The respondents were the owners of a strip of agricultural land of 1.605 hectares adjoining Thorley Lane, Bishop’s Stortford. The land was acquired under a compulsory purchase order, and possession was taken in 1978 for the realignment and improvement of Thorley Lane. A large development lay to the north of the reference land and outline planning permission was granted in 1974 for the comprehensive development of this area, known as the Thorley Development Area. The development was coordinated by the district council but no condition was attached to the permission requiring the improvement of Thorley Lane. In 1973 the county council decided that no major access on to the lane would be allowed until it had been improved.

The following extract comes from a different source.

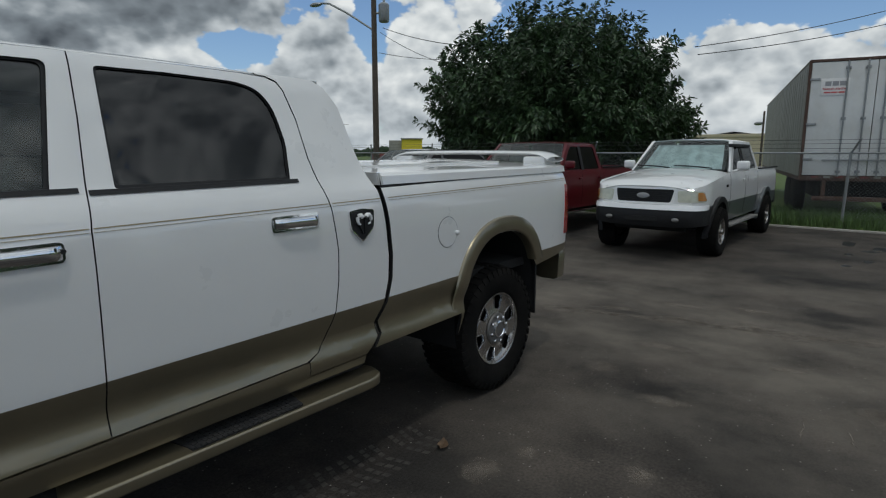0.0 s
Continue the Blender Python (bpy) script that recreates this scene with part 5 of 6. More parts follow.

The Lands Tribunal (C R Mallett Esq FRICS) ([1988] 2 EGLR 213) awarded the sum of £1.24m claimed by the respondents and rejected the agricultural value of £5,500 contended for by the appellant acquiring authority, on the basis that the land had a ransom value as, in the absence of a scheme, planning permission for the development land would have been granted subject to conditions requiring the improvement of the lane. The authority appealed, submitting that the tribunal had not observed the Pointe Gourde principle or properly applied rule (3) of section 5 of the Land Compensation Act 1961. The first limb of this rule directs that “the special suitability or adaptability of the land for any purpose shall not be taken into account if that purpose is a purpose to which it could be applied only in pursuance of statutory powers”. It was argued that the closure of certain parts of the lane could be achieved only by statutory powers.

Held The appeal was allowed in part and the award remitted to the Lands Tribunal.

1. It was agreed that the tribunal had to make a determination as to the identity of the scheme for the purposes of the Pointe Gourde principle. It is conventionally convenient to devise in the imagination what would have happened had there been no scheme. This can then be contrasted with what has occurred given the presence of the scheme. The tribunal had made no finding as to what the scheme was; it was not possible to say, as the tribunal had done, that in the imagined no-acquisition world the land had a value as a ransom strip unless one identified the scheme. The factual question had not been addressed and the award was remitted on this ground.

2. Rule (3) did not apply, as private developers can and do construct roads upon their land and may be authorised to stop up existing highways under section 209 of the Town and Country Planning Act 1971. As the statutory closure was not on the reference land, the rule did not apply.

Wilson v Liverpool Corporation
[1971] 1 WLR 302 followed.

Michael Rich QC and John Howell (instructed by the solicitor to the Hertfordshire County Council) appeared for the appellant; and Matthew Horton QC and Sebastian Head (instructed by Berwin Leighton) appeared for the respondents.